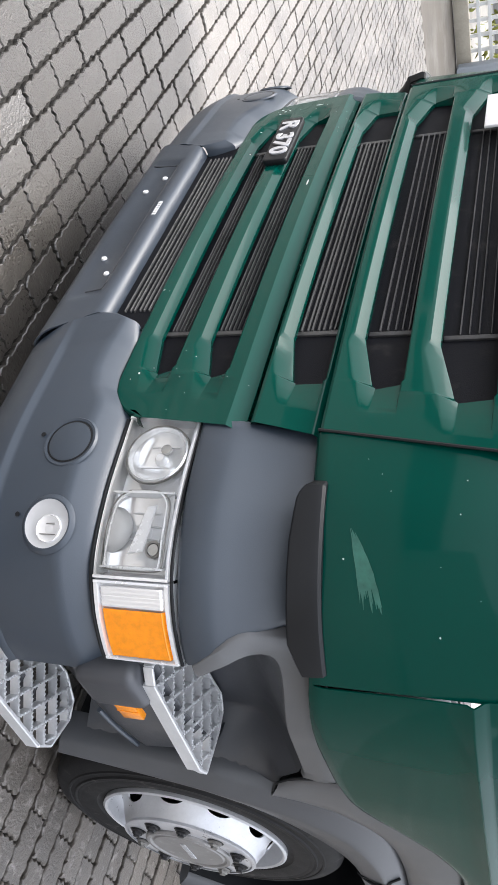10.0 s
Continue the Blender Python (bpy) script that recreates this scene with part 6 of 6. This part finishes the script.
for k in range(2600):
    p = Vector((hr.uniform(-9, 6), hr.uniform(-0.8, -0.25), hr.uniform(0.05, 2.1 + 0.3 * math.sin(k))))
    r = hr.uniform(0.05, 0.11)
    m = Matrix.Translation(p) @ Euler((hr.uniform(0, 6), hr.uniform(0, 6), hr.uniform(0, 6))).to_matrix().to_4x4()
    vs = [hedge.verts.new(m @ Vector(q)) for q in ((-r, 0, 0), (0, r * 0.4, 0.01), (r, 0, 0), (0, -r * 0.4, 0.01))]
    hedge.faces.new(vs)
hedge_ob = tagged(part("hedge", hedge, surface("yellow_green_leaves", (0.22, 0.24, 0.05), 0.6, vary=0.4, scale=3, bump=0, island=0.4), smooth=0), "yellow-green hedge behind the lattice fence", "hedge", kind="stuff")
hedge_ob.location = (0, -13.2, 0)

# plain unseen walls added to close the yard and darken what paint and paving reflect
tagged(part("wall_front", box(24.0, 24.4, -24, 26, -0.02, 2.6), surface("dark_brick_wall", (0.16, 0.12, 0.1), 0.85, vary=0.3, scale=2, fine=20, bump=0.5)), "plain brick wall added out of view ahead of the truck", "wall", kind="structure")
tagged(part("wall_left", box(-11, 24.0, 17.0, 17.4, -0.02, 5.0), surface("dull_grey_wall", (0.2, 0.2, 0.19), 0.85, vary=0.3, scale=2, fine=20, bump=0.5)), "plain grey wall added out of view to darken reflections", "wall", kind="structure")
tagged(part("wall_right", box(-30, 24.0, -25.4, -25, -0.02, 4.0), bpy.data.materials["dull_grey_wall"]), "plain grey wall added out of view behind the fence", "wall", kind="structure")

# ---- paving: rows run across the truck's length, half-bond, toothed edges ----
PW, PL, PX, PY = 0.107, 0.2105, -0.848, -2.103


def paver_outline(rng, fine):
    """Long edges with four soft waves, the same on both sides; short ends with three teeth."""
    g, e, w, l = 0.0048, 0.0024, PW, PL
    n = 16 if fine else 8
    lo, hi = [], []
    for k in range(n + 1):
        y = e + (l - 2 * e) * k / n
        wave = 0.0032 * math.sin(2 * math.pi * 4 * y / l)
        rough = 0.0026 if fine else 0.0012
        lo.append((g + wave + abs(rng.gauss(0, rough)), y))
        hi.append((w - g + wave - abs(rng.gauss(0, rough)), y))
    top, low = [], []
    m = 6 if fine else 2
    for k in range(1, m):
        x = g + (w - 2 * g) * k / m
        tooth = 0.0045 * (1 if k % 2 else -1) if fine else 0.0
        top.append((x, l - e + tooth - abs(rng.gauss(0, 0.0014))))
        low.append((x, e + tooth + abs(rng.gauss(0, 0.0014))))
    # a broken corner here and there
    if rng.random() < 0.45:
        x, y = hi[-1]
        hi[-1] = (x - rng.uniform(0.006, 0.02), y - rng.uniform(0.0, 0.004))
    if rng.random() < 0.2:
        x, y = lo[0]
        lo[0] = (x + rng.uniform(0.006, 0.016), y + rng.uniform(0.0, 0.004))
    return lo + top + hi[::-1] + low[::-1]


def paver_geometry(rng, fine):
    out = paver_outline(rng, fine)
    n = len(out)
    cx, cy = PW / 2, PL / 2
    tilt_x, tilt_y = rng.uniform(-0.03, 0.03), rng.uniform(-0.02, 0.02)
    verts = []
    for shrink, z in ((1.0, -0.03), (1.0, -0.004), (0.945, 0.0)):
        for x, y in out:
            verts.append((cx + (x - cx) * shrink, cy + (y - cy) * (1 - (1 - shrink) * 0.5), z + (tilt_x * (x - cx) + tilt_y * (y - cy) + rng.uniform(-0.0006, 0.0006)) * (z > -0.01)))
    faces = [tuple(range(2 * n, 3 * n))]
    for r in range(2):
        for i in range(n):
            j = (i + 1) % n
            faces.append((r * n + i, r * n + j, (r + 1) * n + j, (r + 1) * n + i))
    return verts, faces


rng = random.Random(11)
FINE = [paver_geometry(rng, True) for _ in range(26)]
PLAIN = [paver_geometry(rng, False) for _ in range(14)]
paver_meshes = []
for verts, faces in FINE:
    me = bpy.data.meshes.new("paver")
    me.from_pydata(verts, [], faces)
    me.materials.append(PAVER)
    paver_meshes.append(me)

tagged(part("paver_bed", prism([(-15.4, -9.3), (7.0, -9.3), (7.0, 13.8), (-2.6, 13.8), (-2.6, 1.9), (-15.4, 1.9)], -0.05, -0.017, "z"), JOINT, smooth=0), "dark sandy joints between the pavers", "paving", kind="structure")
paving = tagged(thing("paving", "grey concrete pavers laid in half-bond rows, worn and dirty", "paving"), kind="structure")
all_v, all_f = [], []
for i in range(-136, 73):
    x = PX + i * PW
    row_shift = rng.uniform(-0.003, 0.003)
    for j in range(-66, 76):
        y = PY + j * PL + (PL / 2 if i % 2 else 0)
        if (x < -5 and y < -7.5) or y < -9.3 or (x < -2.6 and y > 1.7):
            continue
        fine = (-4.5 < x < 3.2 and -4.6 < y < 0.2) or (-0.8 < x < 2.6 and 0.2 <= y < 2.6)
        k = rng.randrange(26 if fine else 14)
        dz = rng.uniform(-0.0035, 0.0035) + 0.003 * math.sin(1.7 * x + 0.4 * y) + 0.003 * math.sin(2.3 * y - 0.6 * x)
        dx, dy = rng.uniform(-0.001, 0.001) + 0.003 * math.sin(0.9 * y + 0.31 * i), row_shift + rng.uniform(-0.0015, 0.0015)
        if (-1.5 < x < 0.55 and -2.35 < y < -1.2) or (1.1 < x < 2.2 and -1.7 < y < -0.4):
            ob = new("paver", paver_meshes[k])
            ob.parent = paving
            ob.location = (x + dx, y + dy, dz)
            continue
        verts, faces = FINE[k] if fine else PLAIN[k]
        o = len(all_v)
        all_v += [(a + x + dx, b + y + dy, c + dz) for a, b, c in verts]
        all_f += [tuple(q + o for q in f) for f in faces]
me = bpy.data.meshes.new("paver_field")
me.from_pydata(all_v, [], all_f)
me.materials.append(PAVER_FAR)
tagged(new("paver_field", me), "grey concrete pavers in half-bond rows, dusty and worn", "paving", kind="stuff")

Task to complete → Copy the whole of the material above exactly, but not its images.

The result →
10.0 s
Continue the Blender Python (bpy) script that recreates this scene with part 6 of 6. This part finishes the script.
for k in range(2600):
    p = Vector((hr.uniform(-9, 6), hr.uniform(-0.8, -0.25), hr.uniform(0.05, 2.1 + 0.3 * math.sin(k))))
    r = hr.uniform(0.05, 0.11)
    m = Matrix.Translation(p) @ Euler((hr.uniform(0, 6), hr.uniform(0, 6), hr.uniform(0, 6))).to_matrix().to_4x4()
    vs = [hedge.verts.new(m @ Vector(q)) for q in ((-r, 0, 0), (0, r * 0.4, 0.01), (r, 0, 0), (0, -r * 0.4, 0.01))]
    hedge.faces.new(vs)
hedge_ob = tagged(part("hedge", hedge, surface("yellow_green_leaves", (0.22, 0.24, 0.05), 0.6, vary=0.4, scale=3, bump=0, island=0.4), smooth=0), "yellow-green hedge behind the lattice fence", "hedge", kind="stuff")
hedge_ob.location = (0, -13.2, 0)

# plain unseen walls added to close the yard and darken what paint and paving reflect
tagged(part("wall_front", box(24.0, 24.4, -24, 26, -0.02, 2.6), surface("dark_brick_wall", (0.16, 0.12, 0.1), 0.85, vary=0.3, scale=2, fine=20, bump=0.5)), "plain brick wall added out of view ahead of the truck", "wall", kind="structure")
tagged(part("wall_left", box(-11, 24.0, 17.0, 17.4, -0.02, 5.0), surface("dull_grey_wall", (0.2, 0.2, 0.19), 0.85, vary=0.3, scale=2, fine=20, bump=0.5)), "plain grey wall added out of view to darken reflections", "wall", kind="structure")
tagged(part("wall_right", box(-30, 24.0, -25.4, -25, -0.02, 4.0), bpy.data.materials["dull_grey_wall"]), "plain grey wall added out of view behind the fence", "wall", kind="structure")

# ---- paving: rows run across the truck's length, half-bond, toothed edges ----
PW, PL, PX, PY = 0.107, 0.2105, -0.848, -2.103


def paver_outline(rng, fine):
    """Long edges with four soft waves, the same on both sides; short ends with three teeth."""
    g, e, w, l = 0.0048, 0.0024, PW, PL
    n = 16 if fine else 8
    lo, hi = [], []
    for k in range(n + 1):
        y = e + (l - 2 * e) * k / n
        wave = 0.0032 * math.sin(2 * math.pi * 4 * y / l)
        rough = 0.0026 if fine else 0.0012
        lo.append((g + wave + abs(rng.gauss(0, rough)), y))
        hi.append((w - g + wave - abs(rng.gauss(0, rough)), y))
    top, low = [], []
    m = 6 if fine else 2
    for k in range(1, m):
        x = g + (w - 2 * g) * k / m
        tooth = 0.0045 * (1 if k % 2 else -1) if fine else 0.0
        top.append((x, l - e + tooth - abs(rng.gauss(0, 0.0014))))
        low.append((x, e + tooth + abs(rng.gauss(0, 0.0014))))
    # a broken corner here and there
    if rng.random() < 0.45:
        x, y = hi[-1]
        hi[-1] = (x - rng.uniform(0.006, 0.02), y - rng.uniform(0.0, 0.004))
    if rng.random() < 0.2:
        x, y = lo[0]
        lo[0] = (x + rng.uniform(0.006, 0.016), y + rng.uniform(0.0, 0.004))
    return lo + top + hi[::-1] + low[::-1]


def paver_geometry(rng, fine):
    out = paver_outline(rng, fine)
    n = len(out)
    cx, cy = PW / 2, PL / 2
    tilt_x, tilt_y = rng.uniform(-0.03, 0.03), rng.uniform(-0.02, 0.02)
    verts = []
    for shrink, z in ((1.0, -0.03), (1.0, -0.004), (0.945, 0.0)):
        for x, y in out:
            verts.append((cx + (x - cx) * shrink, cy + (y - cy) * (1 - (1 - shrink) * 0.5), z + (tilt_x * (x - cx) + tilt_y * (y - cy) + rng.uniform(-0.0006, 0.0006)) * (z > -0.01)))
    faces = [tuple(range(2 * n, 3 * n))]
    for r in range(2):
        for i in range(n):
            j = (i + 1) % n
            faces.append((r * n + i, r * n + j, (r + 1) * n + j, (r + 1) * n + i))
    return verts, faces


rng = random.Random(11)
FINE = [paver_geometry(rng, True) for _ in range(26)]
PLAIN = [paver_geometry(rng, False) for _ in range(14)]
paver_meshes = []
for verts, faces in FINE:
    me = bpy.data.meshes.new("paver")
    me.from_pydata(verts, [], faces)
    me.materials.append(PAVER)
    paver_meshes.append(me)

tagged(part("paver_bed", prism([(-15.4, -9.3), (7.0, -9.3), (7.0, 13.8), (-2.6, 13.8), (-2.6, 1.9), (-15.4, 1.9)], -0.05, -0.017, "z"), JOINT, smooth=0), "dark sandy joints between the pavers", "paving", kind="structure")
paving = tagged(thing("paving", "grey concrete pavers laid in half-bond rows, worn and dirty", "paving"), kind="structure")
all_v, all_f = [], []
for i in range(-136, 73):
    x = PX + i * PW
    row_shift = rng.uniform(-0.003, 0.003)
    for j in range(-66, 76):
        y = PY + j * PL + (PL / 2 if i % 2 else 0)
        if (x < -5 and y < -7.5) or y < -9.3 or (x < -2.6 and y > 1.7):
            continue
        fine = (-4.5 < x < 3.2 and -4.6 < y < 0.2) or (-0.8 < x < 2.6 and 0.2 <= y < 2.6)
        k = rng.randrange(26 if fine else 14)
        dz = rng.uniform(-0.0035, 0.0035) + 0.003 * math.sin(1.7 * x + 0.4 * y) + 0.003 * math.sin(2.3 * y - 0.6 * x)
        dx, dy = rng.uniform(-0.001, 0.001) + 0.003 * math.sin(0.9 * y + 0.31 * i), row_shift + rng.uniform(-0.0015, 0.0015)
        if (-1.5 < x < 0.55 and -2.35 < y < -1.2) or (1.1 < x < 2.2 and -1.7 < y < -0.4):
            ob = new("paver", paver_meshes[k])
            ob.parent = paving
            ob.location = (x + dx, y + dy, dz)
            continue
        verts, faces = FINE[k] if fine else PLAIN[k]
        o = len(all_v)
        all_v += [(a + x + dx, b + y + dy, c + dz) for a, b, c in verts]
        all_f += [tuple(q + o for q in f) for f in faces]
me = bpy.data.meshes.new("paver_field")
me.from_pydata(all_v, [], all_f)
me.materials.append(PAVER_FAR)
tagged(new("paver_field", me), "grey concrete pavers in half-bond rows, dusty and worn", "paving", kind="stuff")